DIRECTION:
Copy the listing below in full and skip every picture.

— Start of GIVEN MATERIAL —

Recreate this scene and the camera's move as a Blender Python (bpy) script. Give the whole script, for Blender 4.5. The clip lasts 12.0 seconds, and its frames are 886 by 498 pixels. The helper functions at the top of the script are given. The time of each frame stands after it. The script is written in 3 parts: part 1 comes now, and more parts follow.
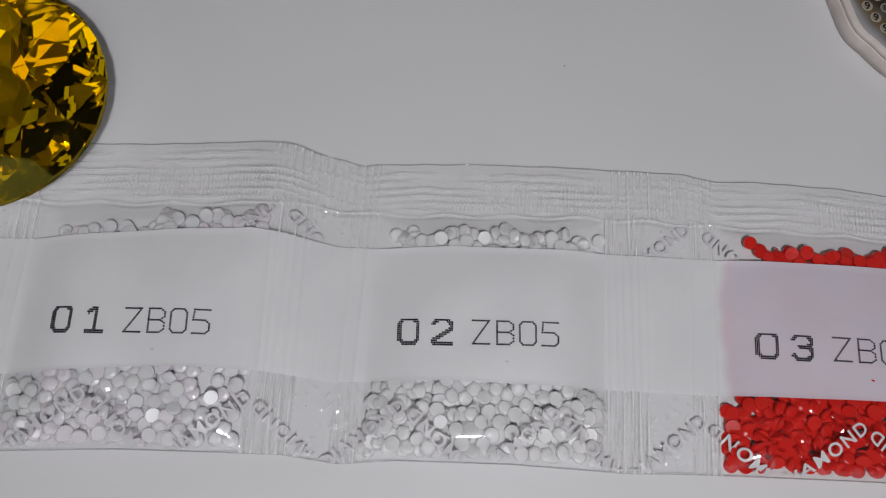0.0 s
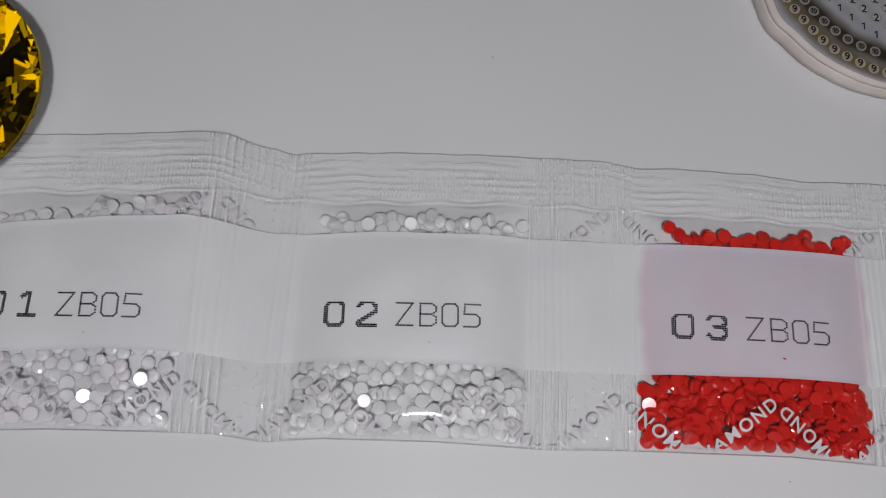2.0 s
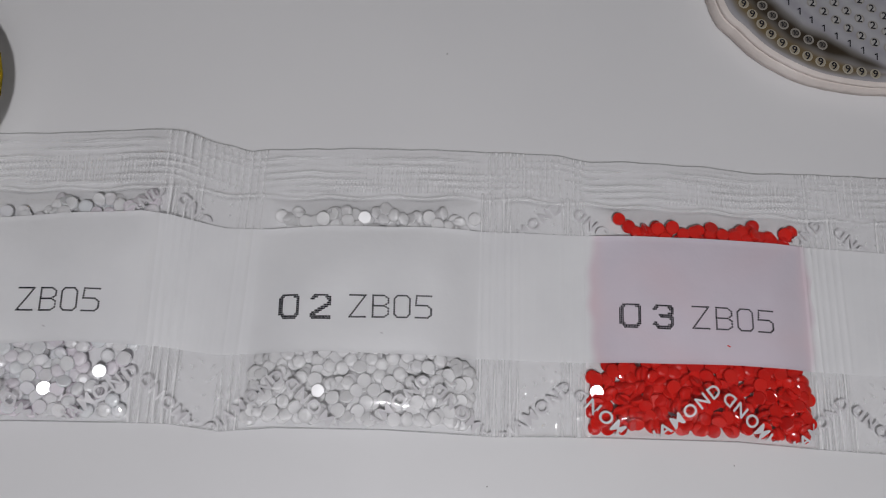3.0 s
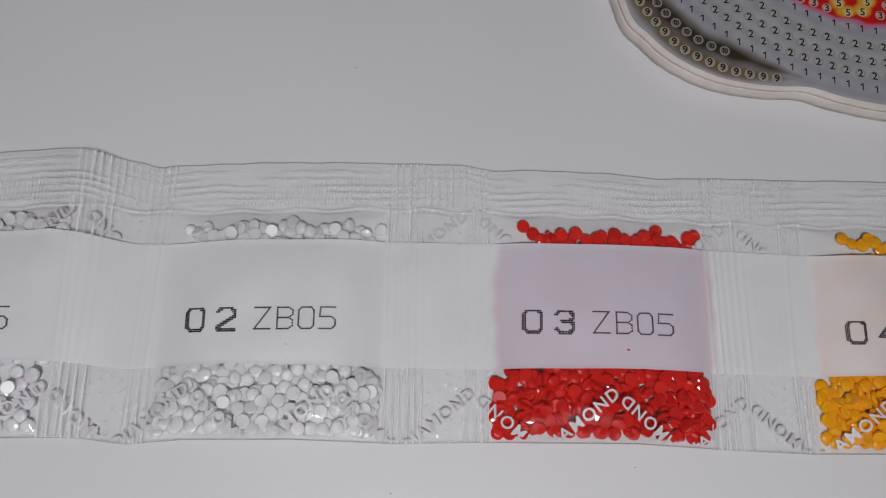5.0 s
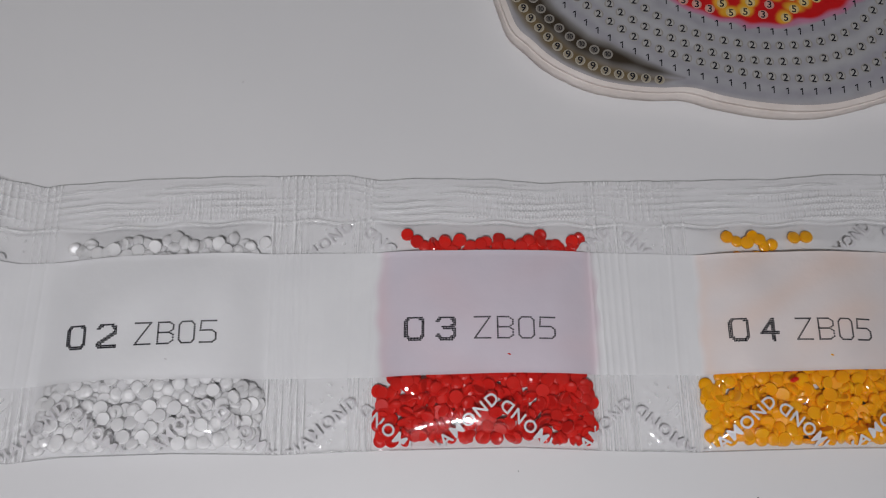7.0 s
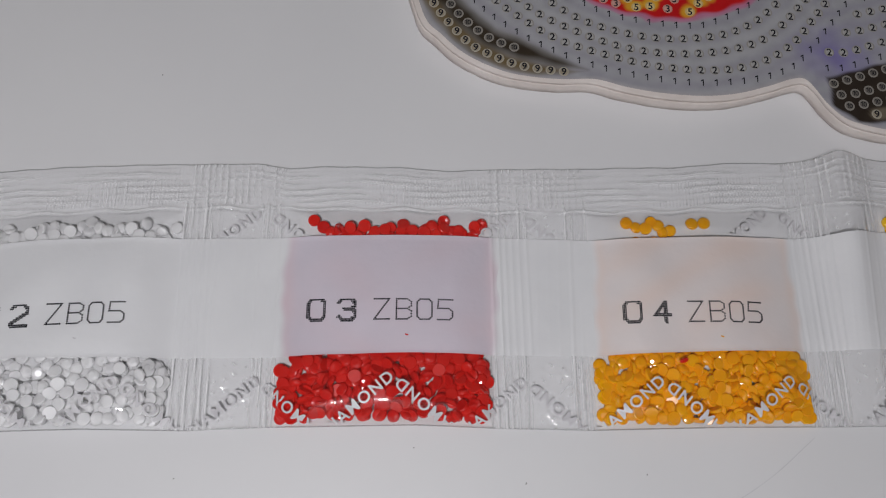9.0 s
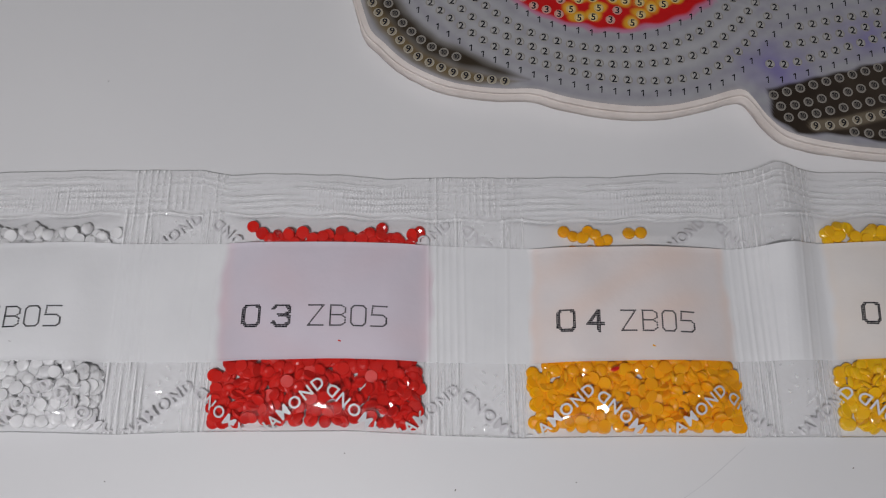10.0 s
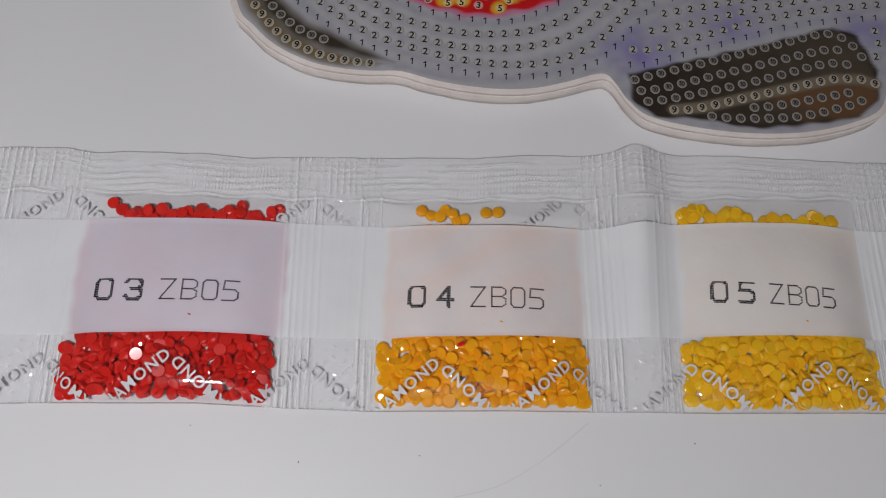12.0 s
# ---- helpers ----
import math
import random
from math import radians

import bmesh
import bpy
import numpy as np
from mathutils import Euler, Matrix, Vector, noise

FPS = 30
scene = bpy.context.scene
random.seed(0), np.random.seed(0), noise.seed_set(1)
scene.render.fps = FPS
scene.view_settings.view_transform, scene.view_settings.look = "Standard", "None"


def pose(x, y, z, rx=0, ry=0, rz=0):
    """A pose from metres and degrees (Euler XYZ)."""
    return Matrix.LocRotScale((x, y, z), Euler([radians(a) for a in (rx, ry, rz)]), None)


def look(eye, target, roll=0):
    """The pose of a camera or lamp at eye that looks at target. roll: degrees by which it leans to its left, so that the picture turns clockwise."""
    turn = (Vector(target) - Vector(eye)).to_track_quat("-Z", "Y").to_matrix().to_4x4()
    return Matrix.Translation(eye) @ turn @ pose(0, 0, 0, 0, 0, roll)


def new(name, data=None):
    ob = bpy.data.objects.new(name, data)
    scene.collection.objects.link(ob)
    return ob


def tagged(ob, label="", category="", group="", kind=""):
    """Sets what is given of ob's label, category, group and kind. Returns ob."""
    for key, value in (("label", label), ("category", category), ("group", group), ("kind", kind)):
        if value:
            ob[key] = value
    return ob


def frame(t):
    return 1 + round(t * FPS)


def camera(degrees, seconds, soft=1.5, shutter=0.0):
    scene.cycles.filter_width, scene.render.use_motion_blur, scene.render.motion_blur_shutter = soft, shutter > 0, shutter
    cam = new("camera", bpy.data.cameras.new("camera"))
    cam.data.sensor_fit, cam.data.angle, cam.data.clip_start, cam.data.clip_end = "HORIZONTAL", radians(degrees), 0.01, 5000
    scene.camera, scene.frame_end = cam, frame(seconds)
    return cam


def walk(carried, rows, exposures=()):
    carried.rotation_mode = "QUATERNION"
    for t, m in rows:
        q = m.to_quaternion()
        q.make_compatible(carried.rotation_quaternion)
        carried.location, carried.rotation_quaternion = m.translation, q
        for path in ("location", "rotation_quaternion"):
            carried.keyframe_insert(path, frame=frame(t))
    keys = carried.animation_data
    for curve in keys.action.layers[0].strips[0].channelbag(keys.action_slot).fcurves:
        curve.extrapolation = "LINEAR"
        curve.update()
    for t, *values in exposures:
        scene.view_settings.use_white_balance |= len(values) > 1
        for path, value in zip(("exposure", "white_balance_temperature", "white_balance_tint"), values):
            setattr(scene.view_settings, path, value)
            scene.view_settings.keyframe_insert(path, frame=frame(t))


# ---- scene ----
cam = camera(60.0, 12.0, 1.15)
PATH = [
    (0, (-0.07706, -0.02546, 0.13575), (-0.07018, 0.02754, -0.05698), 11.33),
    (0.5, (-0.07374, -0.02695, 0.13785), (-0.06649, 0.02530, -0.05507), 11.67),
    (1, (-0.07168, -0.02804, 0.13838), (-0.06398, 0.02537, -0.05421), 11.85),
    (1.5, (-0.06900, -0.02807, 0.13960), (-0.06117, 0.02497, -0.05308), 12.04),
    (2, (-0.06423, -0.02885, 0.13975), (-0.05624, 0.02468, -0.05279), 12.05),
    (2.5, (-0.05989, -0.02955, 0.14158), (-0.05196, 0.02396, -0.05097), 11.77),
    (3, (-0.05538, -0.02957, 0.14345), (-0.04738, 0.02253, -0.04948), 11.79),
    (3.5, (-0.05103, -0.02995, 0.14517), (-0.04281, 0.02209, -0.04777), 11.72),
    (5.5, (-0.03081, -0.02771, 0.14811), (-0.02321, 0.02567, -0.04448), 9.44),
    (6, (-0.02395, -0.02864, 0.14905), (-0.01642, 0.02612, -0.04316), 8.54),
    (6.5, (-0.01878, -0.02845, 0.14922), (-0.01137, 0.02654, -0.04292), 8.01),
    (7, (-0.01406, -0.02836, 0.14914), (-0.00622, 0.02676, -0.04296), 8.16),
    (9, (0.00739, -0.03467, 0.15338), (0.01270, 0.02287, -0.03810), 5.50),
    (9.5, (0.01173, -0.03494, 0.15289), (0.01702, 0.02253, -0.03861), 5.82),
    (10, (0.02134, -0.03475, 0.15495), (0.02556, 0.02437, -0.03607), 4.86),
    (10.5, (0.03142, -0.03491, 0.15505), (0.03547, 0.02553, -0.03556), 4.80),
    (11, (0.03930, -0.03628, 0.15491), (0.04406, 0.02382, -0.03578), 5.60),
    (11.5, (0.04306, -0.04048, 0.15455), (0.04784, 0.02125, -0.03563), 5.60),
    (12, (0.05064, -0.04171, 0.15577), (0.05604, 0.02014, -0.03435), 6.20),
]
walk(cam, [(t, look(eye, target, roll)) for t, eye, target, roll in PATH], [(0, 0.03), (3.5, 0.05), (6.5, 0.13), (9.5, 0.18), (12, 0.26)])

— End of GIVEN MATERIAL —

OUTPUT FOR THIS EXERCISE:
Recreate this scene and the camera's move as a Blender Python (bpy) script. Give the whole script, for Blender 4.5. The clip lasts 12.0 seconds, and its frames are 886 by 498 pixels. The helper functions at the top of the script are given. The time of each frame stands after it. The script is written in 3 parts: part 1 comes now, and more parts follow.
0.0 s
2.0 s
3.0 s
5.0 s
7.0 s
9.0 s
10.0 s
12.0 s
# ---- helpers ----
import math
import random
from math import radians

import bmesh
import bpy
import numpy as np
from mathutils import Euler, Matrix, Vector, noise

FPS = 30
scene = bpy.context.scene
random.seed(0), np.random.seed(0), noise.seed_set(1)
scene.render.fps = FPS
scene.view_settings.view_transform, scene.view_settings.look = "Standard", "None"


def pose(x, y, z, rx=0, ry=0, rz=0):
    """A pose from metres and degrees (Euler XYZ)."""
    return Matrix.LocRotScale((x, y, z), Euler([radians(a) for a in (rx, ry, rz)]), None)


def look(eye, target, roll=0):
    """The pose of a camera or lamp at eye that looks at target. roll: degrees by which it leans to its left, so that the picture turns clockwise."""
    turn = (Vector(target) - Vector(eye)).to_track_quat("-Z", "Y").to_matrix().to_4x4()
    return Matrix.Translation(eye) @ turn @ pose(0, 0, 0, 0, 0, roll)


def new(name, data=None):
    ob = bpy.data.objects.new(name, data)
    scene.collection.objects.link(ob)
    return ob


def tagged(ob, label="", category="", group="", kind=""):
    """Sets what is given of ob's label, category, group and kind. Returns ob."""
    for key, value in (("label", label), ("category", category), ("group", group), ("kind", kind)):
        if value:
            ob[key] = value
    return ob


def frame(t):
    return 1 + round(t * FPS)


def camera(degrees, seconds, soft=1.5, shutter=0.0):
    scene.cycles.filter_width, scene.render.use_motion_blur, scene.render.motion_blur_shutter = soft, shutter > 0, shutter
    cam = new("camera", bpy.data.cameras.new("camera"))
    cam.data.sensor_fit, cam.data.angle, cam.data.clip_start, cam.data.clip_end = "HORIZONTAL", radians(degrees), 0.01, 5000
    scene.camera, scene.frame_end = cam, frame(seconds)
    return cam


def walk(carried, rows, exposures=()):
    carried.rotation_mode = "QUATERNION"
    for t, m in rows:
        q = m.to_quaternion()
        q.make_compatible(carried.rotation_quaternion)
        carried.location, carried.rotation_quaternion = m.translation, q
        for path in ("location", "rotation_quaternion"):
            carried.keyframe_insert(path, frame=frame(t))
    keys = carried.animation_data
    for curve in keys.action.layers[0].strips[0].channelbag(keys.action_slot).fcurves:
        curve.extrapolation = "LINEAR"
        curve.update()
    for t, *values in exposures:
        scene.view_settings.use_white_balance |= len(values) > 1
        for path, value in zip(("exposure", "white_balance_temperature", "white_balance_tint"), values):
            setattr(scene.view_settings, path, value)
            scene.view_settings.keyframe_insert(path, frame=frame(t))


# ---- scene ----
cam = camera(60.0, 12.0, 1.15)
PATH = [
    (0, (-0.07706, -0.02546, 0.13575), (-0.07018, 0.02754, -0.05698), 11.33),
    (0.5, (-0.07374, -0.02695, 0.13785), (-0.06649, 0.02530, -0.05507), 11.67),
    (1, (-0.07168, -0.02804, 0.13838), (-0.06398, 0.02537, -0.05421), 11.85),
    (1.5, (-0.06900, -0.02807, 0.13960), (-0.06117, 0.02497, -0.05308), 12.04),
    (2, (-0.06423, -0.02885, 0.13975), (-0.05624, 0.02468, -0.05279), 12.05),
    (2.5, (-0.05989, -0.02955, 0.14158), (-0.05196, 0.02396, -0.05097), 11.77),
    (3, (-0.05538, -0.02957, 0.14345), (-0.04738, 0.02253, -0.04948), 11.79),
    (3.5, (-0.05103, -0.02995, 0.14517), (-0.04281, 0.02209, -0.04777), 11.72),
    (5.5, (-0.03081, -0.02771, 0.14811), (-0.02321, 0.02567, -0.04448), 9.44),
    (6, (-0.02395, -0.02864, 0.14905), (-0.01642, 0.02612, -0.04316), 8.54),
    (6.5, (-0.01878, -0.02845, 0.14922), (-0.01137, 0.02654, -0.04292), 8.01),
    (7, (-0.01406, -0.02836, 0.14914), (-0.00622, 0.02676, -0.04296), 8.16),
    (9, (0.00739, -0.03467, 0.15338), (0.01270, 0.02287, -0.03810), 5.50),
    (9.5, (0.01173, -0.03494, 0.15289), (0.01702, 0.02253, -0.03861), 5.82),
    (10, (0.02134, -0.03475, 0.15495), (0.02556, 0.02437, -0.03607), 4.86),
    (10.5, (0.03142, -0.03491, 0.15505), (0.03547, 0.02553, -0.03556), 4.80),
    (11, (0.03930, -0.03628, 0.15491), (0.04406, 0.02382, -0.03578), 5.60),
    (11.5, (0.04306, -0.04048, 0.15455), (0.04784, 0.02125, -0.03563), 5.60),
    (12, (0.05064, -0.04171, 0.15577), (0.05604, 0.02014, -0.03435), 6.20),
]
walk(cam, [(t, look(eye, target, roll)) for t, eye, target, roll in PATH], [(0, 0.03), (3.5, 0.05), (6.5, 0.13), (9.5, 0.18), (12, 0.26)])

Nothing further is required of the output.